> _What is being asked_
Pictures excluded, return the lines below from the first through the line holding "Matrix.Translation((0.0, -0.035, -0.003)))".

> _Data_
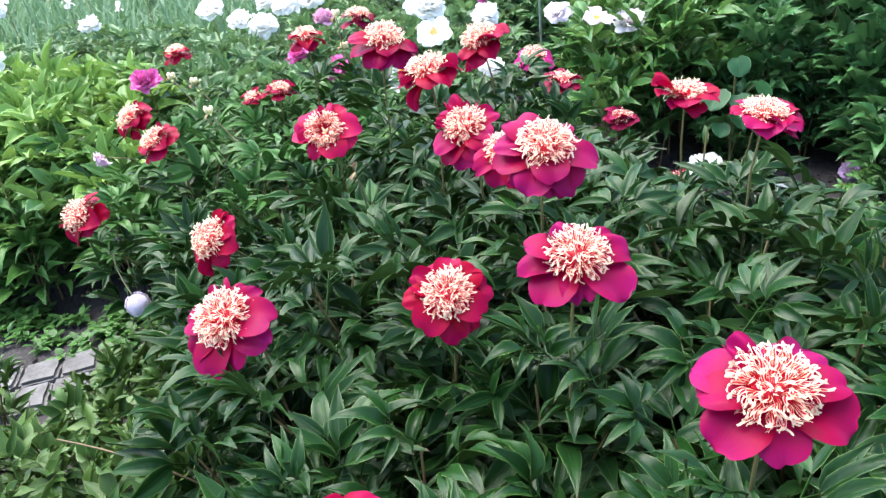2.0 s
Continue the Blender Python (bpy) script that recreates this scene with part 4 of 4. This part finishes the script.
def box_mesh(name, mat, sx, sy, sz, bevel):
    bm = rounded_box(sx, sy, sz, bevel)
    me = bpy.data.meshes.new(name)
    bm.to_mesh(me)
    bm.free()
    me.materials.append(mat)
    return me


def plant_tag():
    m = pose(1.27, 2.62, 0.030, 42, 6, -38)
    root = thing("plant_tag", (1.27, 2.62, 0.0), "pale plastic plant tag with a blue end", "plant tag")
    part("plate", box_mesh("plate", tag_mat, 0.075, 0.036, 0.003, 0.001), root, m)
    part("band", box_mesh("band", tag_blue, 0.018, 0.037, 0.0045, 0.001), root, m @ Matrix.Translation((-0.034, 0, 0)), "blue band")
    part("spike", box_mesh("spike", tag_mat, 0.010, 0.05, 0.003, 0.001), root, m @ Matrix.Translation((0.0, -0.035, -0.003)))


def stone(at, r, seed, label="rough grey stone lying on the soil"):
    rng = np.random.default_rng(seed)
    v, f, uv = ball(1.0, 8, 11, 0.6)
    off = rng.uniform(0, 50)
    v = np.array([p * (1 + 0.35 * noise.noise(Vector(p) * 1.6 + Vector((off, 0, 0)))) for p in v]) * r
    ob = new("stone", quads("stone", v, f, uv, stone_mat))
    ob.matrix_world = pose(at[0], at[1], r * 0.25, 0, 0, rng.uniform(0, 360))
    tagged(ob, label, "stone", "stones on the soil")


def paving():
    """Worn grey bricks laid flat at the path's edge, half sunk in the soil."""
    rng = np.random.default_rng(83)
    for k, (dx, dy, turn) in enumerate(((0.0, 0.0, 14), (0.112, 0.030, 17), (-0.113, -0.024, 12), (0.022, -0.129, 15), (-0.090, -0.150, 12), (0.135, -0.098, 16))):
        bm = rounded_box(0.11, 0.125, 0.06, 0.010)
        bmesh.ops.subdivide_edges(bm, edges=bm.edges[:], cuts=2, use_grid_fill=True)
        for q in bm.verts:
            q.co += Vector(noise.noise_vector(q.co * 26 + Vector((7.0 * k, 0, 0)))) * 0.0045
        me = bpy.data.meshes.new("brick")
        bm.to_mesh(me)
        bm.free()
        me.materials.append(slab_mat)
        ob = new("brick", me)
        ob.matrix_world = pose(-1.335 + dx, 1.885 + dy, 0.003 + 0.004 * rng.random(), rng.uniform(-3, 3), rng.uniform(-3, 3), turn)
        tagged(ob, "worn pale grey brick laid flat in the soil", "brick", "bricks at the path's edge")


def round_leaf(rng, size):
    """A broad heart-shaped leaf along x."""
    v = 1 - (1 - np.linspace(0, 1, 8)) ** 1.3
    u = np.linspace(-1, 1, 7)
    half = 0.56 * size * np.sqrt(np.clip(1 - (2 * v ** 0.9 - 0.85) ** 2 / 1.34, 0, 1))
    half[0], half[-1] = 0.25 * size, 0.02 * size
    X = size * v[:, None] - 0.07 * size * (1 - v[:, None]) ** 3 * np.abs(u)[None]
    Y = half[:, None] * u[None]
    Z = 0.22 * half[:, None] * np.abs(u)[None] - 0.12 * size * (v ** 2)[:, None] + 0.02 * size * np.sin(7 * v[:, None] + 4 * u[None])
    uu, vv = np.meshgrid((u + 1) / 2, v)
    return np.stack([X, Y, Z], -1).reshape(-1, 3), sheet(8, 7), np.stack([uu.ravel(), vv.ravel()], -1)


def round_leaf_plant():
    rng = np.random.default_rng(84)
    root = thing("round_leaf_plant", (1.12, 2.74, 0.0), "weed with large round soft green leaves by the hedge", "weed")
    for x, z, size in ((1.105, 0.462, 0.085), (1.200, 0.352, 0.105), (1.020, 0.342, 0.112), (1.105, 0.335, 0.082), (1.120, 0.255, 0.090), (1.185, 0.200, 0.082), (1.04, 0.235, 0.075), (1.190, 0.095, 0.078), (1.235, 0.040, 0.060)):
        turn = -90 + (x - 1.10) * 380 + rng.uniform(-15, 15)
        m = Matrix.Translation((x, 2.68 + rng.uniform(-0.02, 0.03), z + 0.25 * size)) @ Matrix.Rotation(radians(turn), 4, "Z") @ Matrix.Rotation(radians(rng.uniform(22, 62)), 4, "Y") @ Matrix.Rotation(radians(rng.uniform(-28, 28)), 4, "X") @ Matrix.Translation((-0.4 * size, 0, 0))
        part("leaf", quads("leaf", *round_leaf(rng, size * 0.86), leaf_lime), root, m)
        a = m @ Vector((0, 0, 0))
        part("leaf_stalk", quads("leaf_stalk", *tube(bend((1.115, 2.755, max(0.0, z - 0.16)), (1.115, 2.745, z), a, 5), np.full(5, 0.002), 5), stem_mat), root)
    part("stem", quads("stem", *tube([(1.12, 2.76, -0.01), (1.115, 2.755, 0.2), (1.105, 2.74, 0.45)], (0.005, 0.004, 0.003), 7), stem_mat), root)


def low_weeds(name, label, spots, seed, mat, height, count, size=1.0):
    """Small weeds, too many to count."""
    rng = np.random.default_rng(seed)
    s = Soup()
    for cx, cy, r in spots:
        for _ in range(count):
            a, d = rng.uniform(0, 6.28), r * math.sqrt(rng.uniform(0, 1))
            x, y = cx + d * math.cos(a), cy + d * math.sin(a)
            h = height * rng.uniform(0.35, 1.1) * (1 - 0.5 * d / r)
            s.add(*tube([(x, y, -0.005), (x, y, h)], (0.001, 0.0008), 4))
            for k in range(5):
                lf = leaflet(rng, size * rng.uniform(0.018, 0.036), size * rng.uniform(0.010, 0.018), 5, 3, 0.3, 0.2)
                s.put(lf, Matrix.Translation((x, y, h * rng.uniform(0.5, 1.0))) @ Matrix.Rotation(rng.uniform(0, 6.28), 4, "Z") @ Matrix.Rotation(radians(-rng.uniform(0, 45)), 4, "Y"))
    tagged(new(name, s.mesh(name, mat)), label, "weeds", kind="stuff")


def fallen_petals():
    rng = np.random.default_rng(86)
    for cx, cy, n in ((1.27, 1.88, 13), (1.54, 1.77, 6), (1.33, 1.67, 6)):
        for _ in range(n):
            ob = new("fallen_petal", petal_mesh(int(rng.integers(len(PETALS))), faded_petal if rng.random() < 0.3 else white_petal))
            ob.matrix_world = pose(cx + rng.normal(0, 0.055), cy + rng.normal(0, 0.045), 0.018, rng.uniform(-25, 25), rng.uniform(-25, 25), rng.uniform(0, 360)) @ Matrix.Scale(rng.uniform(0.45, 0.8), 4)
            tagged(ob, "fallen white peony petal lying on the soil", "petal", "fallen petals")


def bent_stem(a, b, c, label):
    ob = new("fallen_twig", quads("fallen_twig", *tube(bend(a, b, c, 12), np.linspace(0.0024, 0.0014, 12), 6), twig_mat))
    tagged(ob, label, "twig", "bare twigs")


def spent_stem(at, foot, seed):
    """A stem whose flower has gone: a pale seed head with a few dry petals."""
    rng = np.random.default_rng(seed)
    root = thing("seed_head", (foot[0], foot[1], 0.0), "pale green peony seed head on a bare stem", "seed head", "seed heads")
    x, y, z = at
    part("stem", quads("stem", *tube(bend((foot[0], foot[1], 0.0), (x * 0.4 + foot[0] * 0.6, y * 0.4 + foot[1] * 0.6, z * 0.7), at, 9), np.linspace(0.0036, 0.0022, 9), 6), stem_mat), root)
    pod = Soup()
    for k in range(3):
        pod.put(ball(0.0075, 7, 9, 1.7), Matrix.Translation(at) @ Matrix.Rotation(radians(k * 120 + rng.uniform(0, 40)), 4, "Z") @ Matrix.Translation((0.007, 0, 0.010)) @ Matrix.Rotation(radians(22), 4, "Y"))
    part("seed_pod", pod.mesh("seed_pod", carpel_mat), root)
    for k in range(5):
        pt = petal(rng, rng.uniform(0.018, 0.030), 0.014, 6, 5, 1.0, rng.uniform(-0.9, 0.2), 2.0)
        part("dry_petal", quads("dry_petal", *pt, bud_mat if k % 2 else sepal_mat), root, Matrix.Translation(at) @ Matrix.Rotation(radians(k * 72 + rng.uniform(-20, 20)), 4, "Z") @ Matrix.Rotation(radians(rng.uniform(-10, 50)), 4, "Y"))


def ferny_weed(x, y, h, seed):
    """A weed with divided leaves all up its stem."""
    rng = np.random.default_rng(seed)
    root = thing("ferny_weed", (x, y, 0.0), "small bright green weed with divided leaves on bare soil", "weed", "weeds on the soil")
    top = (x + rng.uniform(-0.03, 0.03), y + rng.uniform(-0.03, 0.03), h)
    part("stem", quads("stem", *tube(bend((x, y, -0.01), (x, y, h * 0.5), top, 6), np.linspace(0.0022, 0.0012, 6), 5), stem_mat), root)
    for k in range(9):
        f = 0.25 + 0.75 * k / 8
        m = Matrix.Translation((x + (top[0] - x) * f ** 2, y + (top[1] - y) * f ** 2, h * f)) @ Matrix.Rotation(radians(k * 137.5), 4, "Z") @ Matrix.Rotation(radians(-rng.uniform(5, 45)), 4, "Y") @ Matrix.Scale(rng.uniform(0.7, 1.1), 4)
        part("leaf", WEED_LEAVES[int(rng.integers(len(WEED_LEAVES)))], root, m)


def cut_stem(top, foot, seed):
    """A bare stem whose flower was cut off, with two leaves at its end."""
    rng = np.random.default_rng(seed)
    root = thing("cut_stem", (foot[0], foot[1], 0.0), "pale bare peony stem with its flower cut off", "stem", "cut stems")
    pts = bend((foot[0], foot[1], 0.0), ((foot[0] + top[0]) / 2, (foot[1] + top[1]) / 2, top[2] * 0.6), top, 9)
    part("stem", quads("stem", *tube(pts, np.linspace(0.0036, 0.0028, 9), 7), stem_mat), root)
    for k in range(3):
        lf = leaflet(rng, rng.uniform(0.06, 0.085), 0.017, 7, 5, rng.uniform(0.1, 0.6), 0.6, 1.2, True)
        m = Matrix.Translation(pts[-2 - k]) @ Matrix.Rotation(radians(60 + 150 * k + rng.uniform(-20, 20)), 4, "Z") @ Matrix.Rotation(radians(-rng.uniform(35, 65)), 4, "Y")
        part("leaf", quads("leaf", *lf, leaf_deep), root, m)


WEED_LEAVES = [quads("leaf", *a, leaf_sun) for a in leaf_set(6, 5, 0.035, 0.040, 0.015, 5, 3, 0.0, False)]
for i, (x, y, h) in enumerate(((1.30, 2.20, 0.20), (1.22, 2.12, 0.14), (1.42, 2.30, 0.17), (1.55, 2.08, 0.16), (1.72, 2.22, 0.20), (1.02, 2.42, 0.12), (1.10, 2.20, 0.11), (1.60, 1.85, 0.15), (1.84, 2.02, 0.18), (0.98, 2.05, 0.12))):
    ferny_weed(x, y, h, 400 + i)
cut_stem((0.683, 1.892, 0.572), (0.64, 1.86), 420)
red_peony((0.182, 2.366, 0.476), (0.1, -0.2, 0.97), 0.085, 29, "small half-open crimson peony low behind the bush", joined=True, lift=20, strands=60, leafy=False)
dry_bud()
for i, (at, foot) in enumerate((((-0.91, 2.50, 0.725), (-0.62, 2.42)), ((-0.84, 2.50, 0.70), (-0.55, 2.40)), ((-0.33, 2.50, 0.865), (-0.30, 2.38)), ((-0.32, 2.50, 0.76), (-0.22, 2.36)), ((-0.70, 2.12, 0.70), (-0.42, 2.05)))):
    spent_stem(at, foot, 300 + i)
nodding_bud()
garden_lamp()
plant_tag()
stone((1.40, 1.87), 0.045, 1)
stone((1.52, 2.02), 0.03, 2)
stone((1.30, 2.30), 0.025, 3)
stone((1.12, 2.55), 0.03, 4)
paving()
round_leaf_plant()
low_weeds("path_weeds", "small low round-leaved weeds along the path", ((-1.28, 2.10, 0.16), (-1.10, 2.05, 0.20), (-1.55, 2.20, 0.12), (-1.75, 2.35, 0.14), (-1.05, 1.80, 0.14)), 87, leaf_sun, 0.06, 50, 1.5)
low_weeds("soil_weeds", "sparse small weeds on the dry soil", ((1.40, 2.22, 0.17), (1.55, 2.12, 0.14), (1.15, 2.35, 0.12), (1.45, 1.72, 0.15), (1.05, 2.10, 0.16), (0.98, 2.72, 0.12), (1.25, 2.95, 0.12), (1.62, 2.35, 0.12), (1.35, 2.05, 0.14), (1.2, 1.9, 0.16), (1.7, 1.95, 0.14)), 88, leaf_soft, 0.12, 38)
fallen_petals()
bent_stem((-0.40, 0.92, 0.30), (-0.52, 0.93, 0.46), (-0.735, 0.972, 0.505), "dry bare stem lying across the leaves")
double_peony((1.47, 2.50, 0.10), (-0.3, -0.6, 0.7), 0.09, 95, "small faded lilac flower at the hedge's foot", lilac_petal, "lilac flowers", name="lilac_flower")
double_peony((-1.12, 2.27, 0.55), (-0.6, -0.3, -0.4), 0.07, 96, "wilted lilac-pink flower hanging from its stem", cup_petal, "pink peonies")
red_peony((-0.185, 0.53, 0.70), (0.0, -0.3, 0.95), 0.13, 28, "crimson peony low on the bush's near side", joined=True)


def soil_clods():
    """Crumbs and clods scattered on the bare soil."""
    rng = np.random.default_rng(91)
    s = Soup()
    v0, f0, uv0 = ball(1.0, 5, 7, 0.65)
    for x0, x1, y0, y1, n in ((0.85, 2.0, 1.5, 3.2, 900), (-2.2, -0.9, 1.6, 2.7, 500)):
        for _ in range(n):
            r = 0.004 + 0.012 * rng.random() ** 3
            v = v0 * r * rng.uniform(0.7, 1.3, 3) * (1 + 0.25 * rng.standard_normal(v0.shape).clip(-1, 1))
            s.add(v + np.array([rng.uniform(x0, x1), rng.uniform(y0, y1), 0.006]), f0, uv0)
    tagged(new("soil_clods", s.mesh("soil_clods", soil, False)), "crumbs and small clods of dry grey soil", "soil", kind="stuff")


soil_clods()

> _Solution_
2.0 s
Continue the Blender Python (bpy) script that recreates this scene with part 4 of 4. This part finishes the script.
def box_mesh(name, mat, sx, sy, sz, bevel):
    bm = rounded_box(sx, sy, sz, bevel)
    me = bpy.data.meshes.new(name)
    bm.to_mesh(me)
    bm.free()
    me.materials.append(mat)
    return me


def plant_tag():
    m = pose(1.27, 2.62, 0.030, 42, 6, -38)
    root = thing("plant_tag", (1.27, 2.62, 0.0), "pale plastic plant tag with a blue end", "plant tag")
    part("plate", box_mesh("plate", tag_mat, 0.075, 0.036, 0.003, 0.001), root, m)
    part("band", box_mesh("band", tag_blue, 0.018, 0.037, 0.0045, 0.001), root, m @ Matrix.Translation((-0.034, 0, 0)), "blue band")
    part("spike", box_mesh("spike", tag_mat, 0.010, 0.05, 0.003, 0.001), root, m @ Matrix.Translation((0.0, -0.035, -0.003)))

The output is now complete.